P.S. Got most of these right - O'Leary is a shock but he must be fit and if so is a good choice. Best may be in as the token Ulster man (I'd marginally prefer Flannery for his spirit) and Quinlan is the old dog for the hard course.

Thursday, November 06, 2008

Shinnors Light

A new Shinnors show in the Wexford Arts Centre - featuring a triptych priced at €150,000, a record ask for the artist. The first impression you get when you walk into the shambolic gallery (no price list, unattended desk, poor lighting) is that Shinnors has gone abstract. The sections of lighthouses (the theme of the show) are depicted as black and white squares suggesting Sean Scully, an artist Shinnors claims to detest. There's more happening of course - check out the myriad flecks of colour that enrich both the black and the white. There's an occasional break from the severity of composition: a cat's tail, a sailor's shirt, and a ghostly nude, but the first impression endures.

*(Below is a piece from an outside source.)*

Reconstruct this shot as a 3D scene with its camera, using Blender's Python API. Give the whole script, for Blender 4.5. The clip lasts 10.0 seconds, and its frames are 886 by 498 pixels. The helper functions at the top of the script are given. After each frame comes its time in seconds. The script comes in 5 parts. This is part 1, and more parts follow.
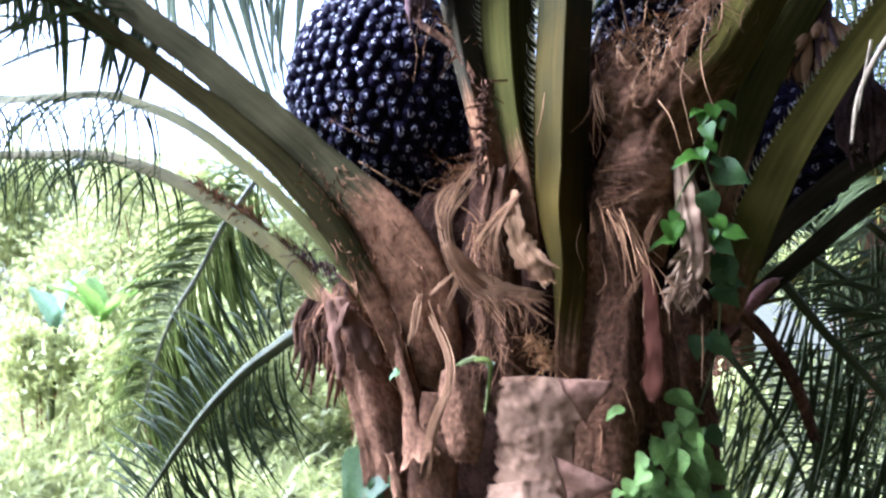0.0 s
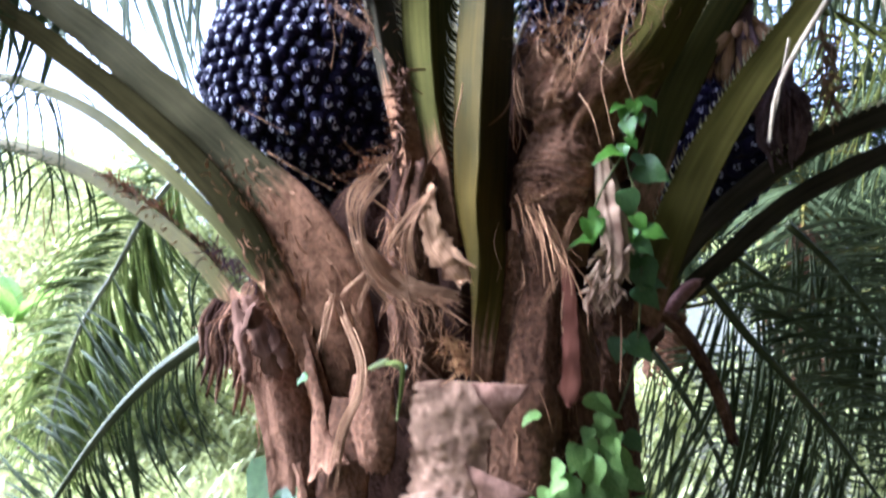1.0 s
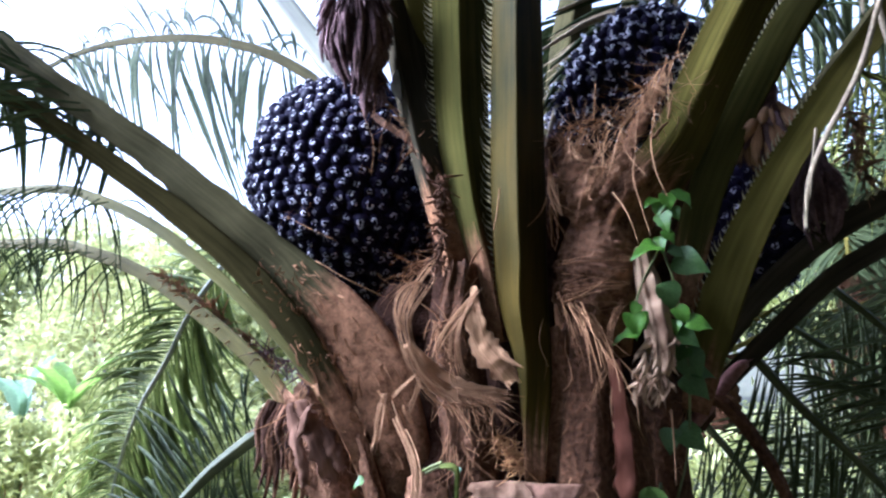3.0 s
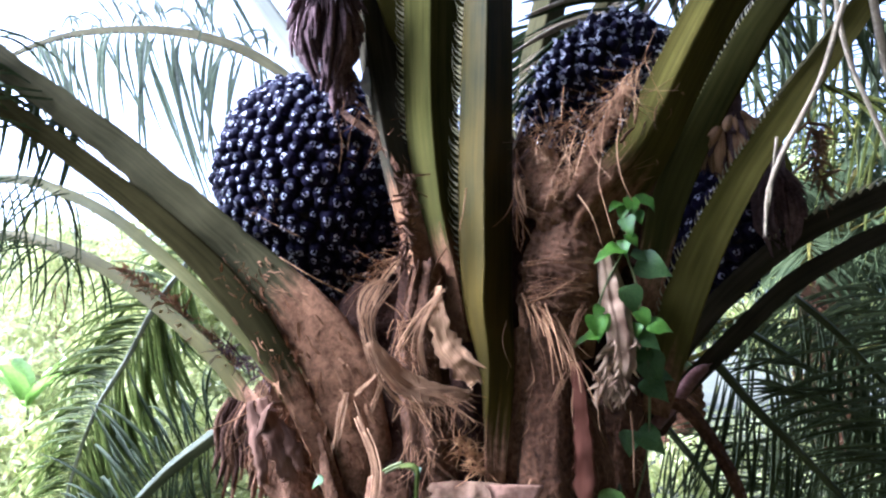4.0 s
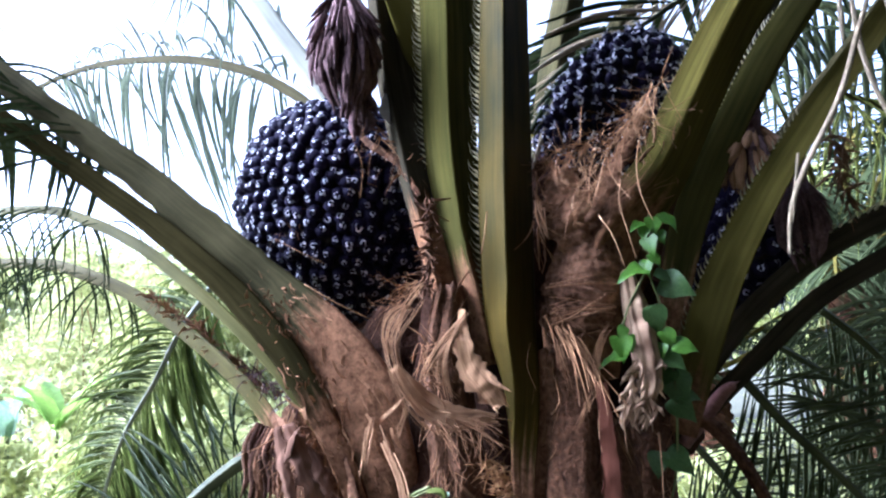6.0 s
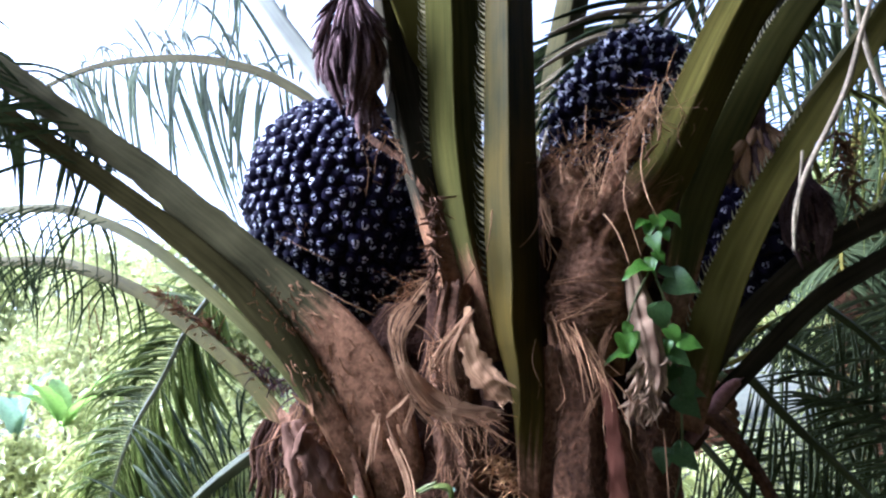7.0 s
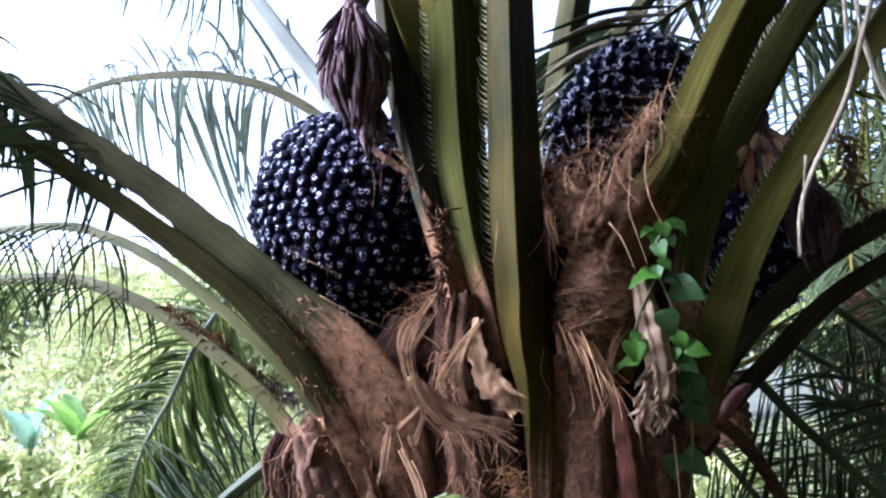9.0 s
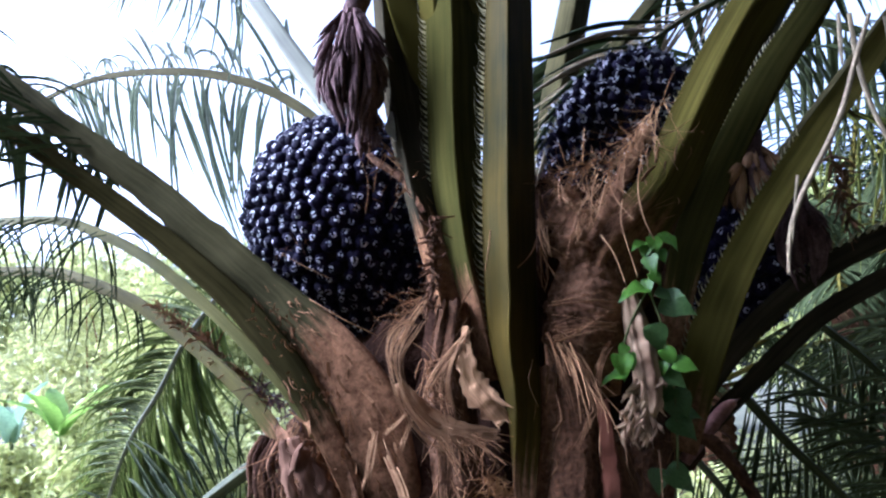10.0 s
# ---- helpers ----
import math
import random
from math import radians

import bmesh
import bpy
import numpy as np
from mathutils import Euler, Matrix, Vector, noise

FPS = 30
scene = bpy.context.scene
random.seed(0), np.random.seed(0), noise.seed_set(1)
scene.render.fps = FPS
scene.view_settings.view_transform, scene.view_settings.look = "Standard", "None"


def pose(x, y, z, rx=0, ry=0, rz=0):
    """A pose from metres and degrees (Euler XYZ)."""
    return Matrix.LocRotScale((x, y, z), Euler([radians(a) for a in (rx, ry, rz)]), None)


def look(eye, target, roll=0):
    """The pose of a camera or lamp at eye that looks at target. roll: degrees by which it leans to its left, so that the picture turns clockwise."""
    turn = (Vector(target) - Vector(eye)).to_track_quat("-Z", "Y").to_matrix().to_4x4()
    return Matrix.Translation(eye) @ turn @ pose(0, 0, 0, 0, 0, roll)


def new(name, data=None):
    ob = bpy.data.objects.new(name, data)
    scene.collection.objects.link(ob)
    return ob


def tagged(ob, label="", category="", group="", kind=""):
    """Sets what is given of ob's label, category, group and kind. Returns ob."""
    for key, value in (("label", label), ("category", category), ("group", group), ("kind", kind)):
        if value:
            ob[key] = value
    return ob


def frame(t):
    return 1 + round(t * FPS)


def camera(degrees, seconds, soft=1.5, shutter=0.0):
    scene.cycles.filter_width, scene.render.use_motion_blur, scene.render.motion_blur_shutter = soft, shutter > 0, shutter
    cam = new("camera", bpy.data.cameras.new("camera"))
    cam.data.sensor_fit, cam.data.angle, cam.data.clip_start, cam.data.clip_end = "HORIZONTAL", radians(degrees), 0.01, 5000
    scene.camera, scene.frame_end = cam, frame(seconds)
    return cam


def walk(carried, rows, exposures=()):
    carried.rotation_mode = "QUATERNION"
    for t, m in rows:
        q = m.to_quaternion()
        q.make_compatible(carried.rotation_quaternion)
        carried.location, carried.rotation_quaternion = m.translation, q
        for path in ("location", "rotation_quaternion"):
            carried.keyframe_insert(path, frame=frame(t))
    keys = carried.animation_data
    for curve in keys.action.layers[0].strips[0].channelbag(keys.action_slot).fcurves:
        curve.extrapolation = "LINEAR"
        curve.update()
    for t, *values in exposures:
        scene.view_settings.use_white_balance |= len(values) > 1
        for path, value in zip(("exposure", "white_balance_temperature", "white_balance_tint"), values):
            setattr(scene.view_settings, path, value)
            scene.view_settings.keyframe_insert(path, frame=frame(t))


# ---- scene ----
cam = camera(67.0, 10.0, soft=2.3, shutter=0.5)
PATH = [
    (0, (0.239, -0.226, 1.484), (-0.124, 1.735, 1.635), -0.4),
    (0.2, (0.254, -0.219, 1.445), (-0.105, 1.743, 1.595), 1.7),
    (0.3, (0.274, -0.203, 1.437), (-0.093, 1.757, 1.592), 2.5),
    (0.5, (0.269, -0.165, 1.427), (-0.008, 1.812, 1.543), 2.2),
    (0.7, (0.298, -0.16, 1.446), (0.086, 1.826, 1.549), 0.0),
    (0.8, (0.309, -0.158, 1.456), (0.087, 1.827, 1.558), 0.0),
    (1, (0.292, -0.143, 1.48), (0.089, 1.84, 1.636), -0.2),
    (1.2, (0.279, -0.162, 1.502), (0.029, 1.81, 1.724), -1.8),
    (1.5, (0.262, -0.184, 1.538), (-0.078, 1.765, 1.835), -2.6),
    (2, (0.261, -0.188, 1.553), (-0.089, 1.751, 1.892), -2.6),
    (2.5, (0.264, -0.193, 1.554), (-0.081, 1.746, 1.907), -2.2),
    (3, (0.284, -0.198, 1.571), (-0.017, 1.754, 1.89), -3.0),
    (3.2, (0.272, -0.197, 1.554), (0.036, 1.761, 1.885), -2.2),
    (4.3, (0.304, -0.183, 1.566), (0.089, 1.78, 1.882), -2.3),
    (4.5, (0.303, -0.178, 1.564), (0.094, 1.787, 1.876), -2.5),
    (5, (0.301, -0.184, 1.576), (0.07, 1.773, 1.922), -3.2),
    (5.5, (0.296, -0.194, 1.583), (0.04, 1.756, 1.95), -3.3),
    (7, (0.295, -0.214, 1.581), (0.005, 1.732, 1.942), -3.2),
    (7.5, (0.296, -0.204, 1.573), (0.022, 1.749, 1.903), -2.9),
    (8, (0.295, -0.223, 1.57), (-0.022, 1.724, 1.9), -3.5),
    (8.5, (0.293, -0.213, 1.577), (-0.019, 1.734, 1.914), -4.5),
    (9, (0.299, -0.226, 1.591), (-0.011, 1.713, 1.971), -4.3),
    (9.5, (0.301, -0.221, 1.6), (0.0, 1.719, 1.982), -3.9),
    (10, (0.299, -0.228, 1.598), (0.015, 1.713, 1.989), -2.7),
]
walk(cam, [(t, look(eye, target, roll)) for t, eye, target, roll in PATH], exposures=[(0.0, 3.98, 4670, 20), (0.5, 3.87, 4670, 20), (1.0, 4.22, 4670, 20), (1.5, 4.28, 4670, 20), (2.5, 3.82, 4670, 20), (3.0, 3.78, 4670, 20), (4.5, 4.21, 4670, 20), (5.5, 4.10, 4670, 20), (7.0, 3.80, 4670, 20), (7.5, 3.76, 4670, 20), (8.0, 3.80, 4670, 20), (8.5, 3.77, 4670, 20), (9.5, 3.50, 4670, 20), (10.0, 3.46, 4670, 20)])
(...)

Of the 8 pieces in the show only 3 had sold (and not the expensive one) the day I was there - a week after the opening. This is unheard of for Shinnors who always sells out. This can be partly explained by the location - an arts centre doesn't bring the big buyers - and by the recession. But perhaps Shinnors has pushed his prices just that bit too far and his buyers have cried enough.